A 2001 graduate of the University of Texas School of Law, Rogers is a founding member of the Center for Women in Law at UT. As a former partner in the Houston offices of Morgan, Lewis & Bockius and Shook, Hardy & Bacon, she understands the internal struggles corporate law firms have in their diversity efforts.
“The Toyota legal department has turned the diversity issue on its head and they are getting results,” said Baker Botts partner Christa Sanford. “Toyota is affecting change at outside law firms because outside counsel knows that Toyota requires them to do so if they want Toyota as a client.
“From the get-go, Sandra focused on diversity,” Sanford said. “She and the lawyers at Toyota understand that legal departments can lead and make changes. Some legal departments promote diversity, but if you look behind the curtain, their numbers are not that great. That is not the case at Toyota. They live what they preach.”
Three-fifths of the 54 Toyota attorneys are women, while 40 percent are lawyers of color.
Toyota instructs its outside counsel handling its matters to track diversity and inclusion metrics, which the TL1 legal team monitors through its e-billing system. Using its metrics, Toyota follows how much of the company’s legal work outside law firms give to lawyers who identify themselves as women, lawyers of color, LGBT, veterans and those with disabilities.

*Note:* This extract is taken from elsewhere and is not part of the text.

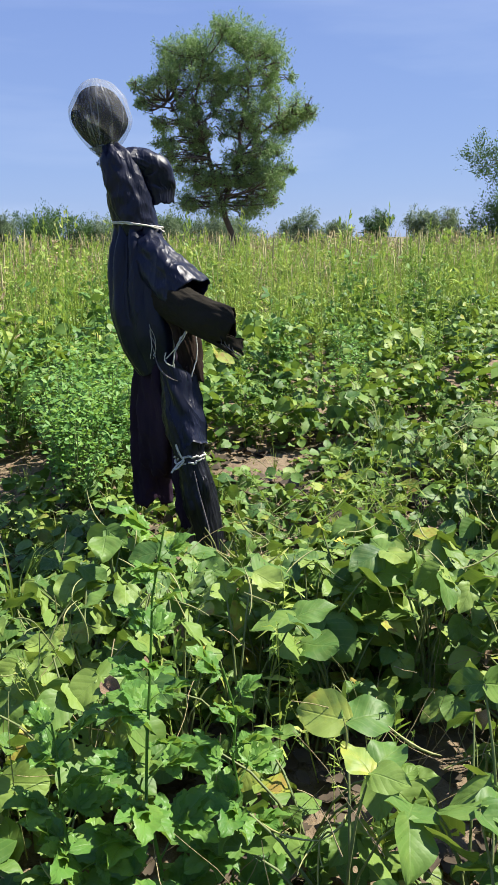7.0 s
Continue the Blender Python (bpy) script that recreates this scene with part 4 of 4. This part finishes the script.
# ---- tall weeds and grasses behind ----
def stalk_template(rng, branches, leaves, shapes, thick=1.0, buds=4):
    """A tall thin weed of height 1: a pale stem, rising side shoots, narrow leaves, and buds at the tips."""
    h = Heap()
    top = np.array([rng.normal(0, 0.06), rng.normal(0, 0.06), 1.0])
    line = bend((0, 0, 0), top, 0, 5, (rng.normal(0, 0.03), rng.normal(0, 0.03), 0))
    h.put(*tube(line, np.linspace(0.0042, 0.0013, 5) * thick, 3))
    spots_on, tips = [], [top]
    for k in range(branches):
        z = 0.22 + 0.7 * (k + rng.uniform(0, 0.9)) / branches
        a = np.array([np.interp(z, line[:, 2], line[:, 0]), np.interp(z, line[:, 2], line[:, 1]), z])
        az, L = k * 2.4 + rng.normal(0, 0.4), rng.uniform(0.13, 0.36) * (1.12 - z * 0.75)
        b = a + L * np.array([0.48 * math.cos(az), 0.48 * math.sin(az), 0.9])
        br = bend(a, b, 0.02, 3)
        h.put(*tube(br, np.array([0.0020, 0.0015, 0.0009]) * thick, 3))
        tips.append(b)
        for t in rng.uniform(0.1, 1, 3):
            spots_on.append(a + (b - a) * t)
    for z in rng.uniform(0.15, 1, max(4, leaves - len(spots_on))):
        spots_on.append(np.array([np.interp(z, line[:, 2], line[:, 0]), np.interp(z, line[:, 2], line[:, 1]), z]))
    foot = np.array(spots_on)[rng.permutation(len(spots_on))[:leaves]]
    n = len(foot)
    az = rng.uniform(0, 6.28, n)
    d = np.stack([np.cos(az), np.sin(az), rng.uniform(-0.1, 1.6, n)], -1)
    size = rng.uniform(0.04, 0.12, n) * (1.15 - 0.55 * foot[:, 2])
    rot = frames_of(d, np.tile([0, 0, 1.0], (n, 1)) + rng.normal(0, 0.4, (n, 3))) * size[:, None, None]
    for k in range(len(shapes)):
        pick = np.arange(n) % len(shapes) == k
        h.many(shapes[k], rot[pick], foot[pick])
    # buds
    tips = np.repeat(np.array(tips), buds, axis=0)
    tips = tips - np.array([0, 0, 1]) * rng.uniform(0, 0.07, len(tips))[:, None]
    d = rng.normal(0, 0.5, (len(tips), 3)) + np.array([0, 0, 1.0])
    h.many(DIAMOND, frames_of(d, rng.normal(0, 1, d.shape)) * (rng.uniform(0.014, 0.028, len(tips)) * thick)[:, None, None], tips)
    return np.concatenate(h.v), np.concatenate(h.f), np.concatenate(h.u)


def bushy_template(rng):
    """A branching weed of height 1, leafy from the ground up."""
    h = Heap()
    feet = []
    for k in range(7):
        az, out = k * 0.9 + rng.normal(0, 0.3), rng.uniform(0.05, 0.34)
        top = np.array([math.cos(az) * out, math.sin(az) * out, rng.uniform(0.6, 1.0)])
        line = bend((0, 0, 0), top, 0, 4, (-0.2 * top[0], -0.2 * top[1], 0))
        h.put(*tube(line, np.linspace(0.0045, 0.0015, 4), 3))
        for t in rng.uniform(0.12, 1, 13):
            feet.append(np.array([np.interp(t, np.linspace(0, 1, 4), line[:, i]) for i in range(3)]))
    feet = np.array(feet)
    n = len(feet)
    d = rng.normal(0, 1, (n, 3)) * [1, 1, 0.5] + np.array([0, 0, 0.15])
    rot = frames_of(d, np.tile([0.2, -0.15, 1.0], (n, 1)) + rng.normal(0, 0.45, (n, 3))) * (rng.uniform(0.05, 0.12, n) * (1.2 - 0.5 * feet[:, 2]))[:, None, None]
    for k in range(4):
        h.many(FINE[k], rot[k::4], feet[k::4])
    return np.concatenate(h.v), np.concatenate(h.f), np.concatenate(h.u)


def grass_template(rng, blades):
    """A tuft of height 1 of thin arching blades."""
    h = Heap()
    for _ in range(blades):
        az, out, z = rng.uniform(0, 6.28), rng.uniform(0.08, 0.45), rng.uniform(0.5, 1.0)
        o = np.array([math.cos(az), math.sin(az), 0])
        line = np.array([o * out * t ** 2 + np.array([0, 0, z * math.sin(t * 1.5) / math.sin(1.5)]) for t in np.linspace(0, 1, 5)])
        w = np.cross(o, [0, 0, 1]) * 0.008
        wid = np.array([1, 0.95, 0.8, 0.5, 0.08])[:, None]
        v = np.stack([line - w * wid, line + w * wid], 1).reshape(-1, 3)
        f = np.array([[2 * i, 2 * i + 1, 2 * i + 3, 2 * i + 2] for i in range(4)])
        h.put(v, f, np.zeros((10, 2)))
    return np.concatenate(h.v), np.concatenate(h.f), np.concatenate(h.u)


def spike_template(rng):
    """A grass stalk of height 1 with a pale seed spike."""
    lean = rng.normal(0, 0.07, 2)
    line = np.array([(lean[0] * t * t, lean[1] * t * t, t) for t in (0, 0.3, 0.6, 0.80, 0.84, 0.95, 1.0)])
    return tube(line, np.array([1.0, 0.9, 0.9, 0.8, 3.8, 3.2, 0.6]) * 0.0011, 3)


def scatter(heap, templates, places, heights, seed, squash=1.0):
    rng = np.random.RandomState(seed)
    pick = rng.randint(len(templates), size=len(places))
    ang = rng.uniform(0, 2 * np.pi, len(places))
    rot = np.zeros((len(places), 3, 3))
    rot[:, 0, 0], rot[:, 0, 1], rot[:, 1, 0], rot[:, 1, 1], rot[:, 2, 2] = np.cos(ang), -np.sin(ang), np.sin(ang), np.cos(ang), 1
    tilt = rng.normal(0, 0.07, (len(places), 2))
    rot[:, 0, 2], rot[:, 1, 2] = tilt[:, 0], tilt[:, 1]
    rot *= np.asarray(heights)[:, None, None]
    rot[:, :, :2] *= squash
    for k, t in enumerate(templates):
        heap.many(t, rot[pick == k], places[pick == k])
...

In 2018, about half of Toyota’s outside legal spend through its Partnering Program went to lawyers who were identified as diverse timekeepers. TL1 also insists that law firm partners leading the relationship with Toyota be diverse.
“We review these relationships every six months to one year,” Farrell said. “We recognize that the lawyers within a firm who have the most power are those lawyers who have the client relationships.”
“When you think about how the law touches society, it is very broad,” she says. “You get the best ideas when you have more diverse viewpoints.”